The Middletown Press (Middletown, CT)

Students introduce officials to verses

- By Jeff Mill jmill@middletown­press.com

CROMWELL >> Normally, the hallways in Town Hall are quiet, with what conversati­on there might be conducted in mostly low tones. But that was emphatical­ly not the case Thursday, as the building was suddenly alive with the exuberant sound of some 20 energetic second-graders arriving with an inventive “pick-me-up” for the town staff.

The visitors were child poets from teacher Karen Ambler’s second-grade class at the Edna C. Stevens Elementary School. Their visit, during National Poetry Month, is an annual event, one town employees look forward to, said Mayor Enzo Faienza.

In the company of a slew of chaperones, the children fanned out throughout the building, surprising employees and visitors alike with recitation­s of “Poems in Your Pocket” the students had created under Ambler’s guidance.

“It started in my class four years ago and it sparked an interest with my colleagues, so for the last three years, all eight classes have been part of it,” Ambler said in an email. “The poems can be about anything.”

“In reading, we have been studying figurative language, so now to celebrate National Poetry Month, we have been writing our own poems using different forms of figurative language,” Ambler said. The poems can include “similes, alliterati­ons and onomatopoe­ias.”

Not everyone from the class made the trip, but the approximat­ely 20 students who did came prepared with extra poems which they read, and then, in many cases, presented to the town employees they were visiting.

Faienza’s first-floor office was a favorite location.

Each year, when the class visits Town Hall, the mayor makes a point of collecting as many poems as possible, which he proudly displays on the window in his office that faces out into the hallway.

Three young poets— Grace, Nyla and Sara — stopped into at the town manager’s office. There, Nyla presented a poem to Executive Assistant Marion Biroini while Grace first read and then presented a poem to finance department Payroll Clerk MaryAnne Niver.

Responding to the sound of happy children, Town Manager Anthony J. Salvatore came out of his office to greet the visitors and their chaperone, parent Karolina Lipka.

In turn, Sara read a poem and then presented it to Salvatore. “On a day like today, it’s just what I needed,” Salvatore responded, thanking Sara, Nyla and Grace and Lipka for visiting him and brightenin­g both his day and his spirit.
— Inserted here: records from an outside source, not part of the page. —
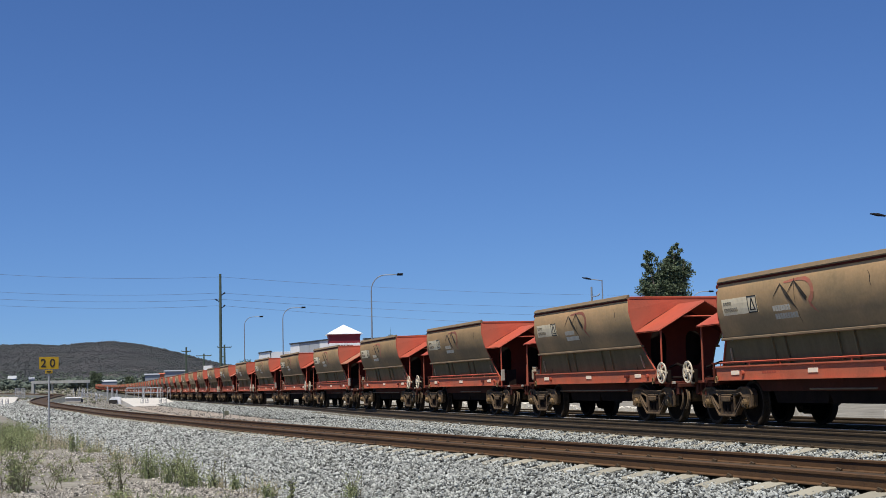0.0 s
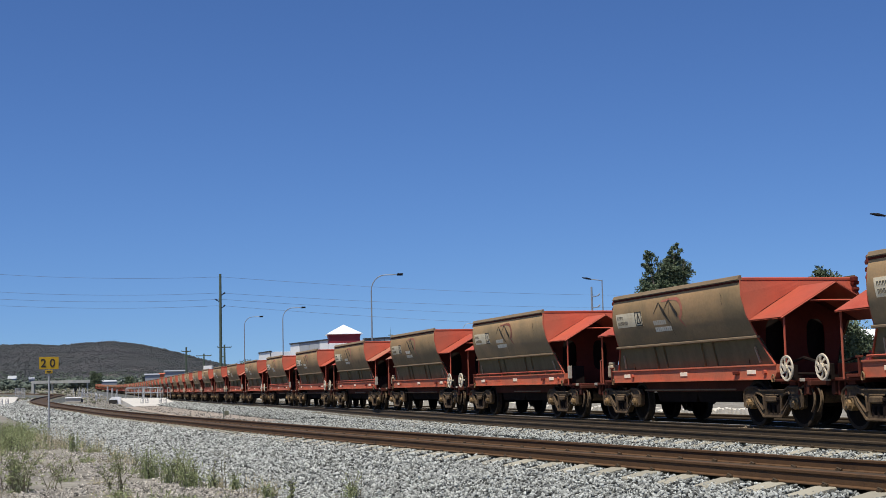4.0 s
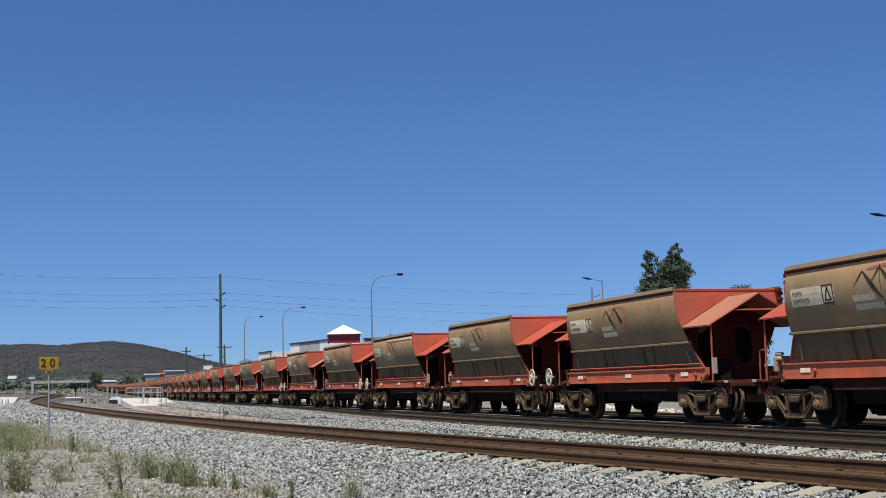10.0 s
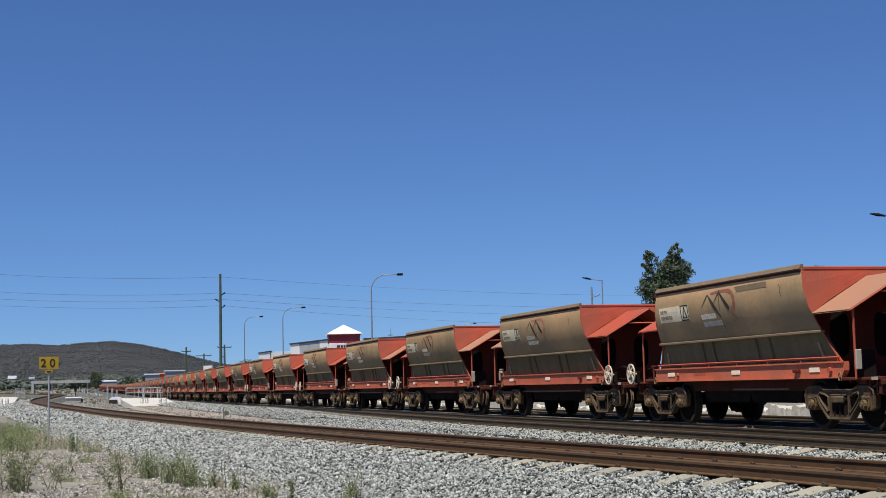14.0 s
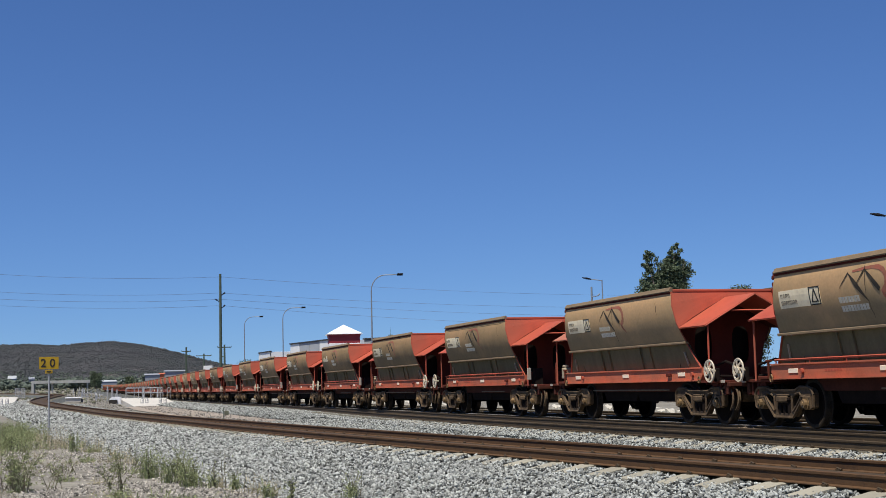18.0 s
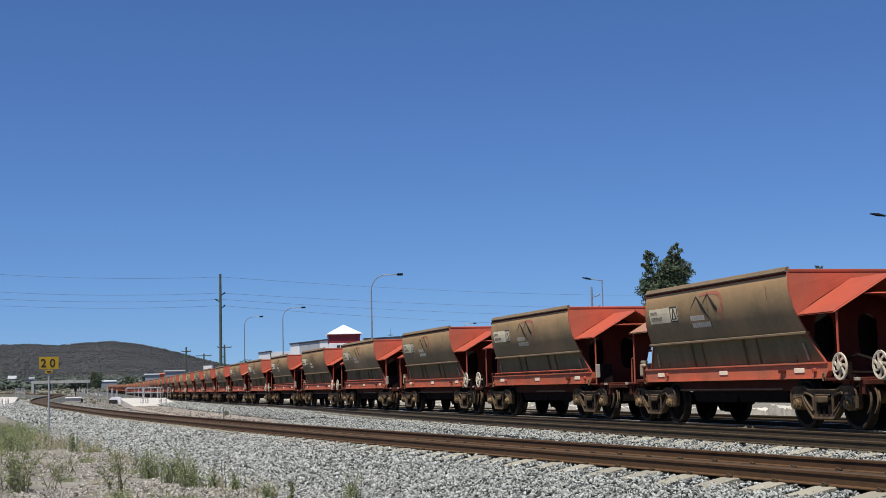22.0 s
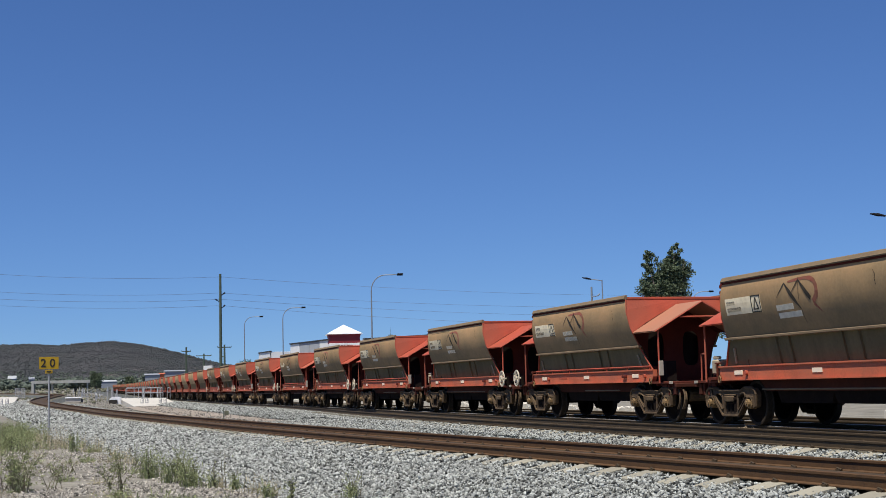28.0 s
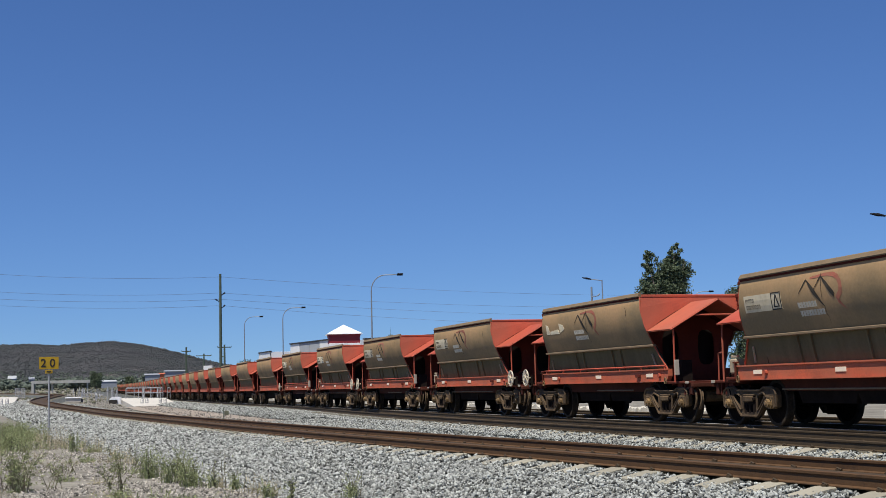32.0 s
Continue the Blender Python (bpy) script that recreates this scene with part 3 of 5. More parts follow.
def build_wagon(name, near_end_kind, far_end_kind, railing, detail):
    w = thing(name, "dust-browned red bogie ore hopper wagon of a long train", "hopper wagon", "ore train wagons")
    for s in (-1, 1):
        # curved side sheet
        bm = bmesh.new()
        xs = np.linspace(-1, 1, 9)
        lay = []
        for o in (0.0, -0.03):
            lay.append([[bm.verts.new((f * (X if s > 0 else min(X, 3.05 + 0.3 * max(0.0, z - 2.1))), s * (Y + o), z)) for f in xs] for X, Y, z in zip(PROFILE_X, PROFILE_Y, PROFILE_Z)])
            for a, b in zip(lay[-1][:-1], lay[-1][1:]):
                for j in range(8):
                    bm.faces.new((a[j], a[j + 1], b[j + 1], b[j]))
        part("side_sheet", bm, M_SIDE, w, "curved hopper side, faded and caked in brown ore dust, shade tinted in below", smooth=True)
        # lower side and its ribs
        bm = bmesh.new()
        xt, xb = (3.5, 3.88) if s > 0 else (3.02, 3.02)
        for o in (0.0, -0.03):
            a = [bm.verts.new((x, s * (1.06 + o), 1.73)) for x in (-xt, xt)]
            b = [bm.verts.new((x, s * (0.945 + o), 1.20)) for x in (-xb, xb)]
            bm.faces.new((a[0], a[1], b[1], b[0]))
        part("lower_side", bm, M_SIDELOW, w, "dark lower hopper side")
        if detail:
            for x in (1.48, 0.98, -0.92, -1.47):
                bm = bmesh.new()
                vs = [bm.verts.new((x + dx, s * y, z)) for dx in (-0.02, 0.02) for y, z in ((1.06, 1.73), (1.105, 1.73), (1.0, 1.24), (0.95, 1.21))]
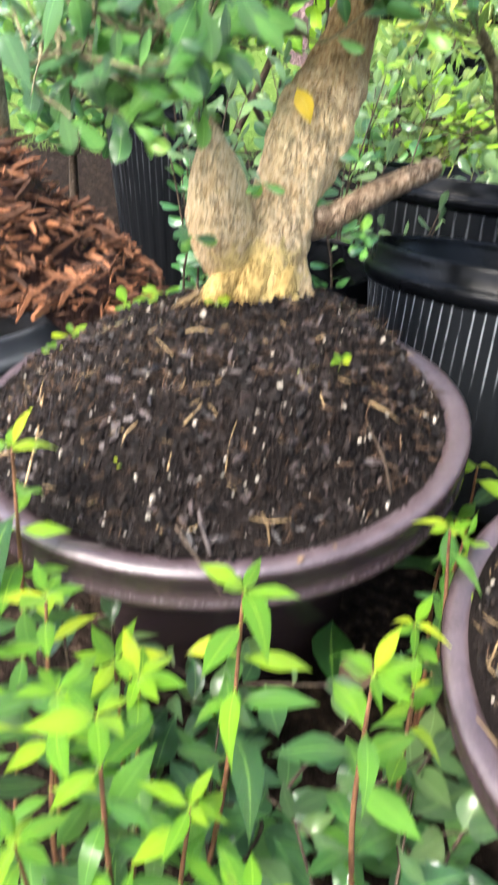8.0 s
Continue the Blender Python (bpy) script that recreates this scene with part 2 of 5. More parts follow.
BARK_FOOT = bark_material("ochre_root_bark", [(0.36, (0.18, 0.095, 0.032)), (0.43, (0.48, 0.32, 0.11)), (0.60, (0.64, 0.47, 0.17))], 230, (1, 1, 0.5), None, 0.85, 0.003, 0.7, 230.0, None, 0.030, 0.6)
BARK_C_DARK = bark_material("red_brown_bark", [(0.407, (0.05, 0.027, 0.02)), (0.53, (0.16, 0.085, 0.055)), (0.655, (0.28, 0.175, 0.12))], 110, (1, 1, 0.3), None, 0.9, 0.003, 0.4, 110.0)
BARK_STUB = bark_material("grey_brown_bark", [(0.38, (0.07, 0.045, 0.03)), (0.48, (0.28, 0.19, 0.12)), (0.62, (0.48, 0.37, 0.26))], 130, (0.7, 0.7, 0.7), None, 0.9, 0.004, 0.7, 120.0)
BARK_A = bark_material("burl_bark", [(0.37, (0.020, 0.013, 0.008)), (0.45, (0.070, 0.047, 0.028)), (0.53, (0.145, 0.102, 0.062)), (0.63, (0.30, 0.225, 0.145))], 95, (0.9, 0.9, 0.45), None, 0.9, 0.010, 0.8, 80.0)
BARK_B = bark_material("brown_root_bark", [(0.36, (0.05, 0.027, 0.014)), (0.46, (0.22, 0.13, 0.062)), (0.60, (0.46, 0.30, 0.16))], 110, (1, 1, 0.28), None, 0.9, 0.006, 0.6, 110.0)
BARK_D = bark_material("grey_green_bark", [(0.36, (0.040, 0.032, 0.018)), (0.46, (0.125, 0.100, 0.052)), (0.60, (0.33, 0.28, 0.16))], 60, (1, 1, 0.8), None, 0.85, 0.002, 0.25, 90.0)
BARK_FAR = bark_material("purple_grey_bark", [(0.36, (0.058, 0.039, 0.042)), (0.50, (0.148, 0.105, 0.108)), (0.62, (0.257, 0.203, 0.204))], 11, (1, 1, 0.12), None, 0.95, 0.02, 0.35, 12.0)
TWIG = bark_material("twig_bark", [(0.41, (0.070, 0.062, 0.034)), (0.55, (0.16, 0.148, 0.085)), (0.63, (0.30, 0.28, 0.18))], 160, (1, 1, 1), None, 0.8, 0.0008)
TWIG_PALE = bark_material("pale_twig_bark", [(0.41, (0.118, 0.090, 0.052)), (0.52, (0.266, 0.216, 0.133)), (0.63, (0.385, 0.324, 0.217))], 120, (1, 1, 1), None, 0.8, 0.001)
TWIG_GREEN = bark_material("green_twig", [(0.40, (0.10, 0.125, 0.035)), (0.55, (0.16, 0.19, 0.055)), (0.65, (0.25, 0.26, 0.11))], 160, (1, 1, 1), None, 0.6, 0.0004)
STEM_BROWN = bark_material("brown_stem", [(0.40, (0.07, 0.032, 0.018)), (0.55, (0.17, 0.085, 0.045)), (0.65, (0.27, 0.15, 0.08))], 160, (1, 1, 0.5), None, 0.7, 0.0006)
TWIG_DARK = bark_material("dark_twig", [(0.40, (0.022, 0.016, 0.012)), (0.55, (0.068, 0.051, 0.038)), (0.63, (0.13, 0.105, 0.078))], 160, (1, 1, 1), None, 0.8, 0.0008)
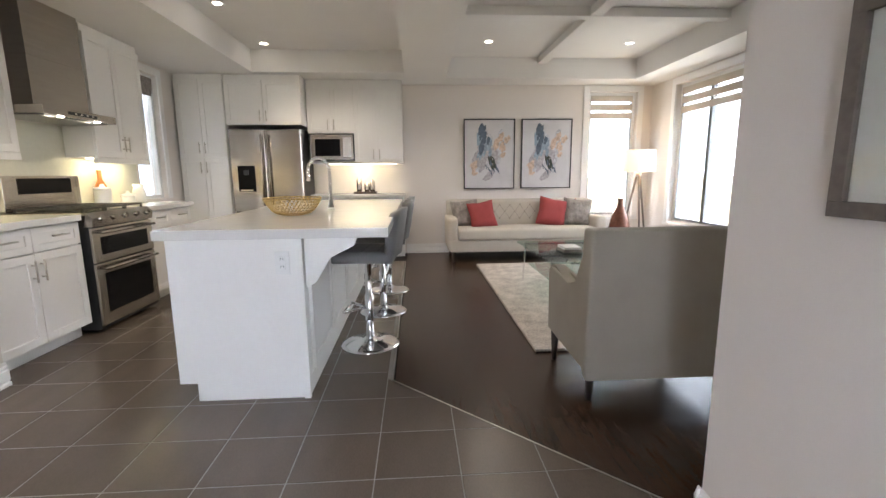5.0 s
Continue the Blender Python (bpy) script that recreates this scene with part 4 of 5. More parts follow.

The girls left and the manager retreated to his office to speak with Faienza.

But there were more poems and more poets, and so now, seated behind his overflowin­g desk, Salvatore received a visit from Sean, who read a poem. Sean left, only to be replaced by Matthew, who arrived in the company of Ambler.

Matthew also read a metaphor poem he had written, of which both he and Ambler were very proud.

When Matthew finished, Salvatore thanked him, asked for a copy of the poem, and presented it to Faienza to hang on his window.

Salvatore greeted each visitor with a handshake and when he or she finished, high-fived them.

“This a big deal for the kids — and it’s a part of my job as mayor that brightens my day,” Faienza said after the students left. Town Hall wasn’t their only stop of the day, however.

Ambler and colleague Linda Haddad began the day by visiting classrooms in the school, then moved on to the Cromwell Belden Public Library, where they presented poems to the staff — and received bookmarks and pencils from the library staff in exchange.

After visiting Town Hall, the students then went to Covenant Village to read to the residents there, Ambler said. “It is an incredible experience to see the intergener­ational interactio­ns. I don’t know who loves it more! After we read to them, they even host the children, offering refreshmen­ts for the second-graders,” Ambler said.

And it wasn’t just Ambler and Haddad and their students. During the day, “the other six grade two classes visit Woodside (Intermedia­te School), the middle school and the high school to spread the gift of poetry,” Ambler said.